On 9 November, works by Karol Szymanowski will be performed in the capital of Paraguay, Asunción. The Orquesta del Congreso Nacional, under the baton of Jorge Luis Uzcátegui, will present the Violin Concerto No. 2 and the 'Symphonie Concertante'.

 

These two works date from the same period in the composer’s oeuvre: the symphony from 1932 and the concerto from 1933. Works composed after 1920 are generally assigned to the third stage in the output of Karol Szymanowski, in which he forged a new national style based on traditional folk music.

 

The ‘Symphonie Concertante’ satisfies all the conditions of its eighteenth-century model. It consists of three movements. The Classical form is mirrored in the traditional formal design. The concertante instrument is the piano, but as in the old sinfonia concertante several other instruments are also given a solo treatment by the composer.
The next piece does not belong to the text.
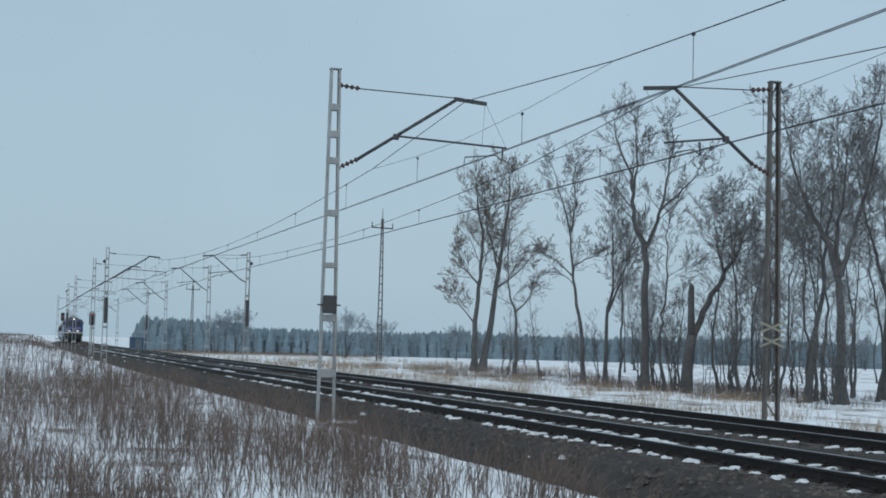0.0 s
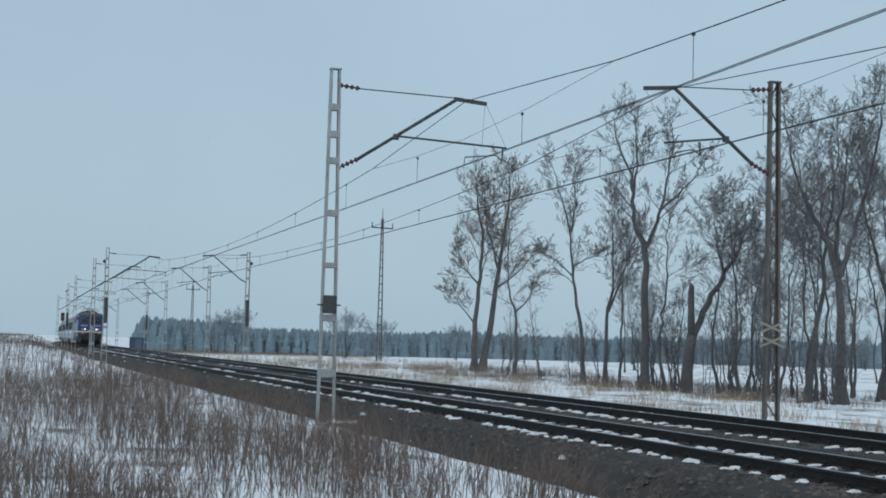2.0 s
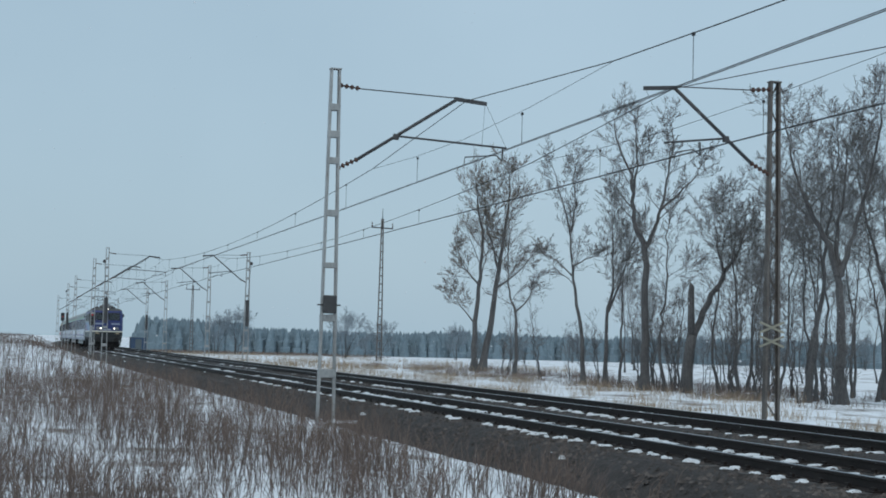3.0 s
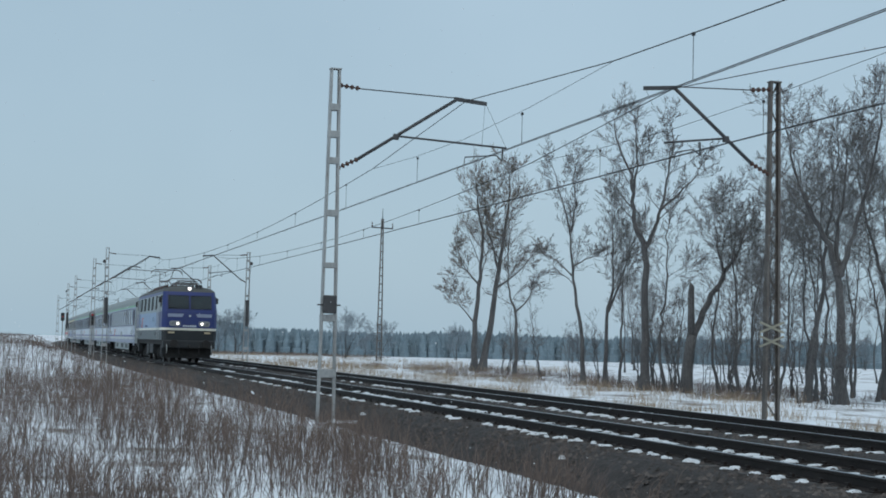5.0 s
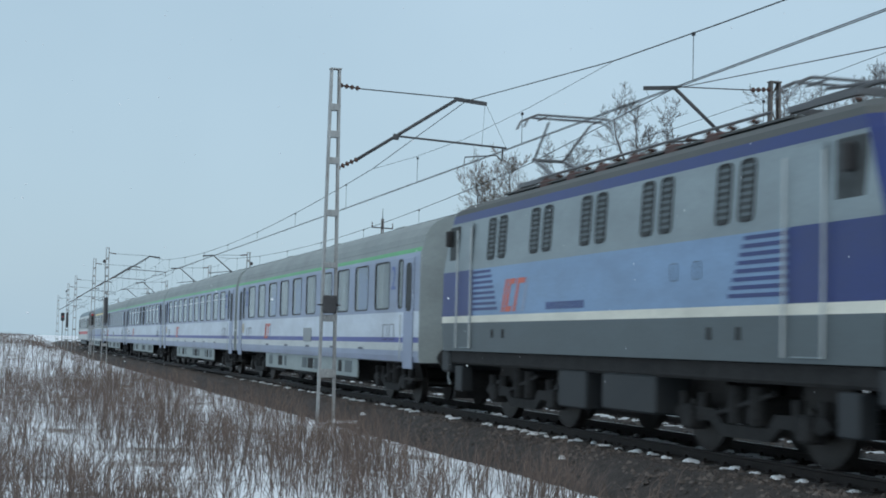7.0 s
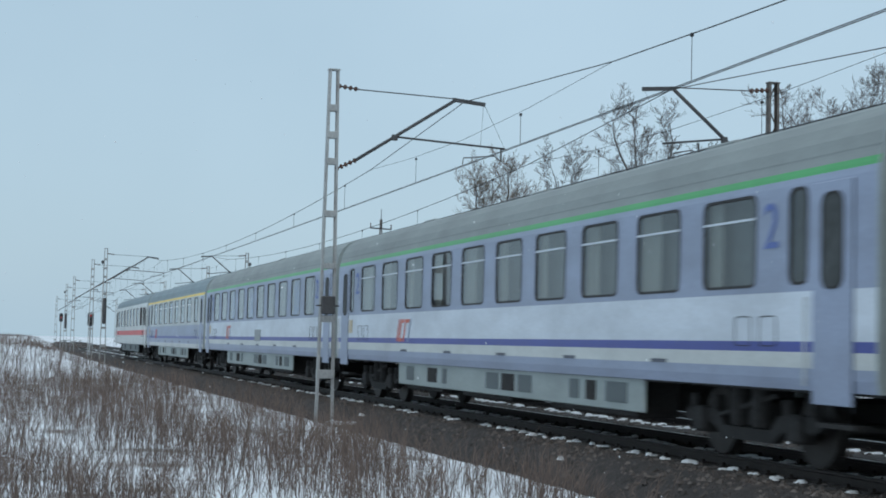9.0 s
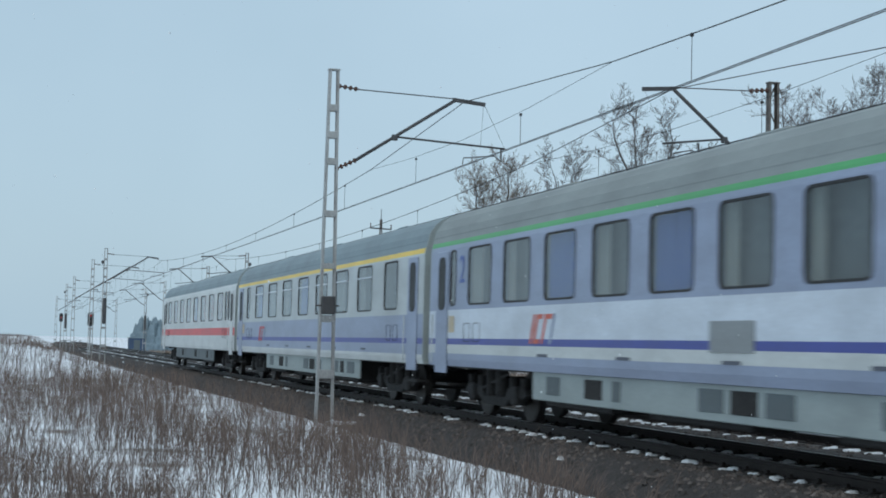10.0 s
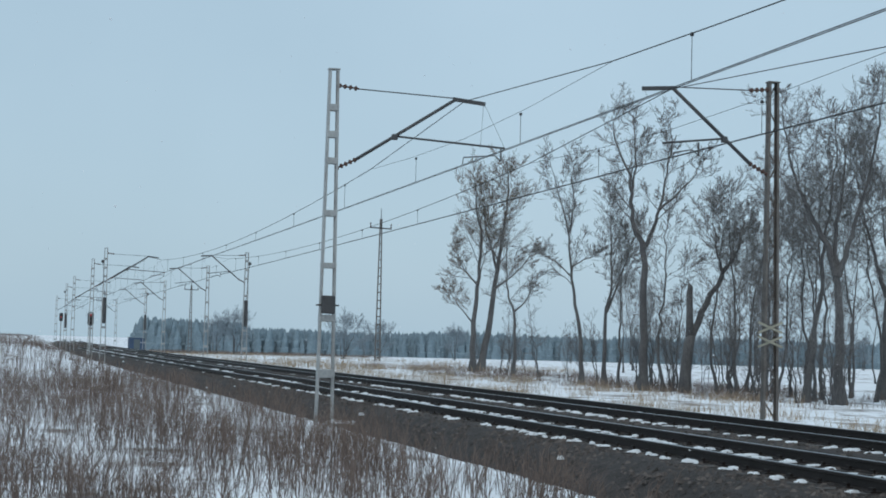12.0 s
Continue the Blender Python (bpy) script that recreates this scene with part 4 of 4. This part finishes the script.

That overall formal premise would appear to have informed further conventional shapings. The music of the ‘Symphonie Concertante’ does not grow directly out of folk music. The inner expressive tensions of the melodic structures, the way they are linked and ordered and the dynamic structures with which they are fused determine the sublimation of the folk element into a national – or ‘Lechite’, as Szymanowski dubbed it – element.

 

The Second Violin Concerto, although different from the First in every respect, was equally distinguished against the background of the European music of its times. The elaborate cadenza at the centre of the work’s design divides this essentially one-movement work into two sections of differing character and material: the first is close to variation form; the second to rondo form.